Johnson’s parliamentary voting record reveals that he has generally been unsupportive of policies designed to mitigate climate change. In 2016, he voted against setting a decarbonization target and against requiring energy companies to have strategies for carbon capture and storage. As mayor of London, he reduced the size of the city's ‘congestion zone’ — an area that motorists must pay to access — in a scheme intended to cut pollution levels.

What is his political style, and how could that affect science?

Johnson is not an ideological politician, so any major policy changes he makes will be about political positioning rather than strong beliefs, says Kieron Flanagan, a who works on science and technology policy at the University of Manchester, UK. This differs from the decision-making style of May, who had a history of talking about the importance of long-term science and economic policies such as her flagship Industrial Strategy, a multibillion-pound policy launched in 2016 to boost economic productivity by investing in the commercialization of research.

But Johnson’s style could also benefit science. “With Boris, you might not expect consistency and long-term visions. He is attracted to shiny projects, and there are lots of those in science,” says Flanagan.

Flanagan adds that Johnson has a reputation for not doing his homework. Bluffing in international negotiations about climate change or biodiversity, for example, could be problematic. But the civil-service machinery behind him will remain the same, so if Johnson is unprepared, he might just go with what he has been advised to do, he adds.

“Boris is more unpredictable than other politicians,” says Flanagan. For example, previously, Johnson has suggested scrapping the government Department for International Development and targets for aid spending. But in his leadership campaign, he promised to maintain aid spending.
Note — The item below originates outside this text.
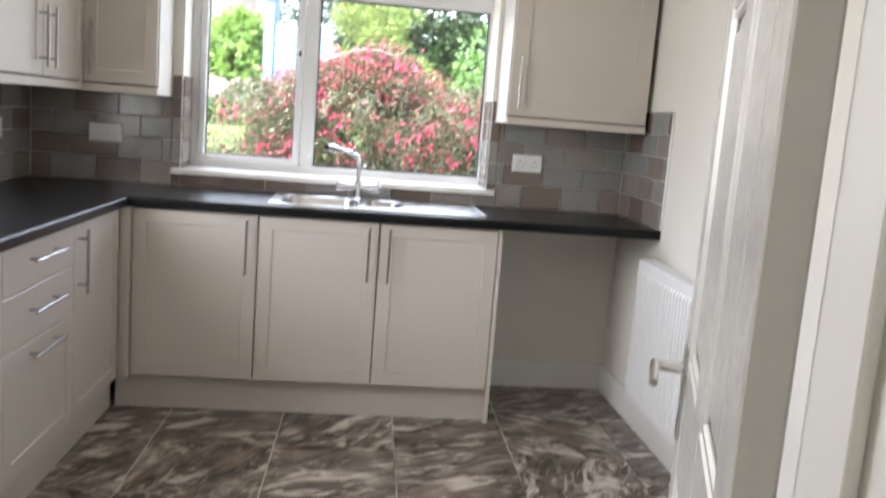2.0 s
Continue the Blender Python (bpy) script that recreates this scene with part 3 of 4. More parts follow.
# ---- doorway ----
def lining():
    d = thing("door_1", pose(0, 0, 0), "white painted door frame of the doorway", "door frame", kind="structure")
    for x0, x1, s in ((DX0 + 0.0005, DX0 + 0.03, 1), (DX1 - 0.03, DX1 - 0.0005, -1)):
        part("jamb", block(x0, SOUTH2 - 0.004, 0, x1, SOUTH + 0.004, DZ - 0.0005, 0.002), gloss_white, d)
        sx = x1 if s > 0 else x0
        part("door_stop", block(min(sx, sx + s * 0.013), SOUTH2 + 0.045, 0, max(sx, sx + s * 0.013), SOUTH - 0.042, DZ - 0.03, 0.002), gloss_white, d)
        a0, a1 = (DX0 - 0.05, DX0 + 0.022) if s > 0 else (DX1 - 0.022, DX1 + 0.05)
        for yy0, yy1 in ((SOUTH2 - 0.022, SOUTH2 - 0.0045), (SOUTH + 0.0045, SOUTH + 0.022)):
            if s < 0 and yy0 < SOUTH2:
                part("architrave", block(a0, yy0, 0, HALL_X - 0.001, yy1, DZ + 0.045, 0.004, 2), gloss_white, d, "narrow architrave against the side wall")
                continue
            bm = box(bmesh.new(), a0, yy0, 0, a1, yy1, DZ + 0.045, 0.004, 2)
            mid = (a0 + a1) / 2
            e = -0.007 if yy0 < SOUTH2 else 0.007
            c = a1 if s < 0 else a0
            box(bm, min(c, c - s * -0.02), min(yy0, yy0 + e), 0, max(c, c - s * -0.02), max(yy1, yy1 + e) if e > 0 else yy1, DZ + 0.045, 0.004, 2)
            part("architrave", bm, gloss_white, d)
    part("head", block(DX0 + 0.03, SOUTH2 - 0.004, DZ - 0.03, DX1 - 0.03, SOUTH + 0.004, DZ - 0.0005, 0.002), gloss_white, d)
    for yy0, yy1 in ((SOUTH2 - 0.022, SOUTH2 - 0.0045), (SOUTH + 0.0045, SOUTH + 0.022)):
        part("architrave", block(DX0 + 0.0225, yy0, DZ - 0.022, DX1 - 0.0225, yy1, DZ + 0.045, 0.004, 2), gloss_white, d)
    part("strike_plate", block(DX0 + 0.0295, SOUTH - 0.034, 0.97, DX0 + 0.0308, SOUTH - 0.012, 1.07), steel, d, "brushed steel strike plate")
    return d


lining()


def panel_door(m, w, h, t=0.036):
    """A six panel door: hinge edge at the origin, leaf along +y, faces towards -x and +x."""
    d = thing("panel_door", m, "white gloss six panel door standing open into the kitchen", "door")
    st, mid = 0.105, 0.10
    bm = bmesh.new()
    zs = [(0.0, 0.20), (0.78, 0.96), (1.505, 1.625), (h - 0.105, h)]
    box(bm, 0, 0, 0, t, st, h, 0.003)
    box(bm, 0, w - st, 0, t, w, h, 0.003)
    box(bm, 0, (w - mid) / 2, 0.1, t, (w + mid) / 2, h - 0.05, 0.003)
    for z0, z1 in zs:
        box(bm, 0.0005, st - 0.002, z0, t - 0.0005, w - st + 0.002, z1, 0.003)
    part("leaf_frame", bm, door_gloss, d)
    for y0, y1 in ((st, (w - mid) / 2), ((w + mid) / 2, w - st)):
        for (_, z0), (z1, _) in zip(zs, zs[1:]):
            bm = bmesh.new()
            box(bm, 0.012, y0 - 0.001, z0 - 0.001, t - 0.012, y1 + 0.001, z1 + 0.001)
            box(bm, 0.004, y0 + 0.035, z0 + 0.035, t - 0.004, y1 - 0.035, z1 - 0.035, 0.007)
            for fx in (0.003, t - 0.013):
                for a in ((fx, y0, z0, fx + 0.01, y0 + 0.016, z1), (fx, y1 - 0.016, z0, fx + 0.01, y1, z1),
                          (fx, y0, z0, fx + 0.01, y1, z0 + 0.016), (fx, y0, z1 - 0.016, fx + 0.01, y1, z1)):
                    box(bm, *a, 0.004)
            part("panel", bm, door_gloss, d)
    for s in (-1, 1):
        fx = 0 if s < 0 else t
        z = 0.915
        y = w - 0.055
        bm = bmesh.new()
        box(bm, min(fx, fx + s * 0.005), y - 0.016, z - 0.1, max(fx, fx + s * 0.005), y + 0.016, z + 0.06, 0.002)
        hd = part("handle_plate", bm, chrome, d, "chrome lever handle plate")
        bm = rod(bmesh.new(), (fx + s * 0.005, y, z + 0.02), (fx + s * 0.05, y, z + 0.02), 0.009, 12)
        rod(bm, (fx + s * 0.05, y + 0.008, z + 0.02), (fx + s * 0.052, y - 0.1, z + 0.018), 0.009, 12, 0.007)
        part("lever", bm, chrome, hd, "chrome lever", smooth=True)
    for z in (0.18, 1.72):
        part("hinge", rod(bmesh.new(), (t + 0.004, 0.003, z), (t + 0.004, 0.003, z + 0.09), 0.004, 10), steel, d)
    return d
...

Nurse agrees. “He changes his mind repeatedly, so it is extremely difficult to have a good idea on what he might do about anything.”

How might the cabinet change and what would this mean for science?

As Johnson assembles his cabinet — the government’s senior decision-making body — in the coming days, researchers will be hoping that he will staff key science and environment posts with people who can present a progressive face to the world, says Wilsdon. But he says there are fears that Johnson will repay those who helped elevate him to power, which could see ardent Brexiters in powerful positions.

Johnson’s brother, Jo, is a Conservative MP and former science minister. Some expect that Johnson will appoint him to a senior role in the government.